A Balancing Act in Georgia

Andy McCarthy is upset about actions taken by the Obama Administration’s Justice Department regarding voter fraud and intimidation. He is right to be. As yet, I haven’t looked into the details behind the Georgia case, but the standards they set don’t seem unreasonable on their face. I am deeply sympathetic to the impulse that no eligible voter be wrongly excluded from the ballot box, and contra Mr. McCarthy, the idea that minority voters might be disproportionately impacted by unfair standards in areas where they’ve been historically discriminated against doesn’t seem to me an anachronism.

Any system of voting that seeks to minimize disenfranchisement, however, must recognize that prohibiting an eligible voter from casting a ballot and allowing an ineligible voter to cast a ballot both have the effect of wrongly robbing a rightful voter of the influence they are due.

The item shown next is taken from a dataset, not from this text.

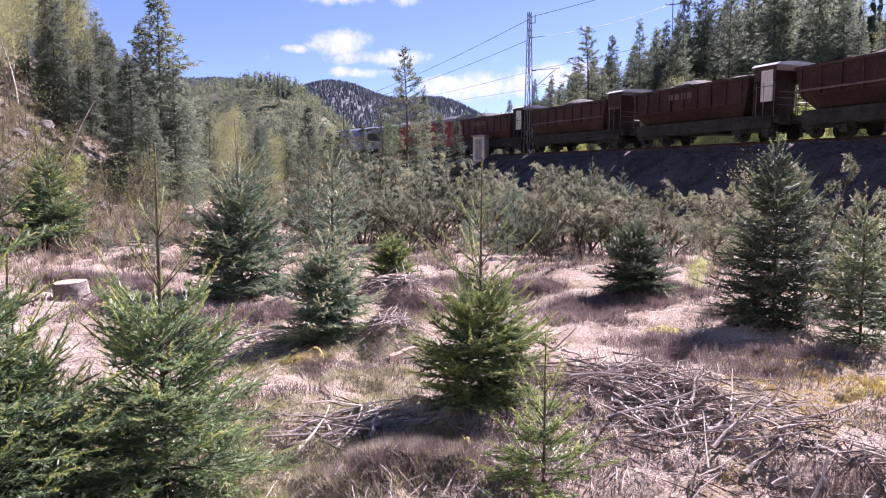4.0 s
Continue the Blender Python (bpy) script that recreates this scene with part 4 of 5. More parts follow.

On the question of how best to balance these concerns, I am quite persuadable, but it seems to me that having no verification system in place is a powerful incentive to organized fraud. Isn’t there a superior compromise solution? Rather than prohibit Georgia’s verification system, for example, why doesn’t the Justice Department mandate a mechanism for reducing mistaken flags on eligible voters, and a review/appeals process that further reduces the number of people who are unfairly disenfranchised? Every system we ever adopt is going to be flawed, but the best response is surely constant intelligent tweaks that gradually diminish errors, rather than the wholesale scrapping of a system, so long as the existing system isn’t egregiously or deliberately discriminatory—and as long as it is better than nothing.

Is there a credible argument I haven’t seen that the Georgia system doesn’t meet that standard?